Para korban yang dibantai, disiksa dan dibunuh selama kurun waktu keberadaan Jepang di bumi Kalbar dilakukan berbagai cara, ada yang dipancung, ditembak, disiksa dan lain sebagainya. Korban berasal dari berbagai kalangan, berbagai usia dan etnis, ada tokoh masyarakat, para raja kerajaan di Kalbar, dokter, cendekiawan, wartawan, dan lainnya. Ada dari etnis Melayu, Dayak, Minahasa, Batak, Jawa, bahkan Tionghoa, serta etnis lainnya.
Peristiwa Mandor memberikan luka yang mendalam bagi sejarah perjuangan dan terlebih bagi keluarga korban dan masyarakat Kalbar yang telah merasakan kehilangan satu generasi terbaiknya.
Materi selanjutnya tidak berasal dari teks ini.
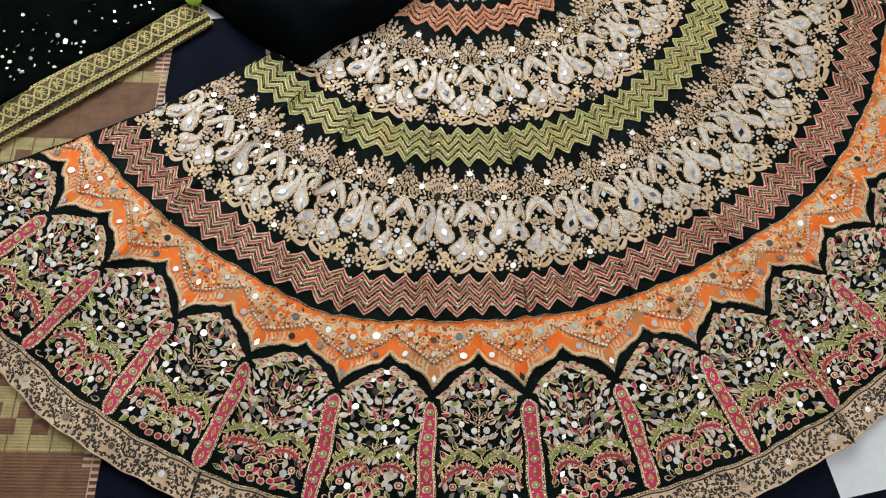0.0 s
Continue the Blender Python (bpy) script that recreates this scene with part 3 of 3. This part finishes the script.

Peristiwa ini menjadi pengetahuan dan pembelajaran bagi kita dan anak cucu sebagai generasi penerus perjuangan dan penjaga NKRI.
“Kejadian ini hendaknya dapat menjadi jiwa semangat dalam perjuangan pembangunan Kalbar di masa yang akan datang. Hendaknya dapat memetik pelajaran terhadap peristiwa ini dan menjadikan peristiwa Mandor ini sebagai landasan mental yang kokoh kuat dalam menghadapi masalah yang membahayakan eksistensi republik ini,” pungkasnya.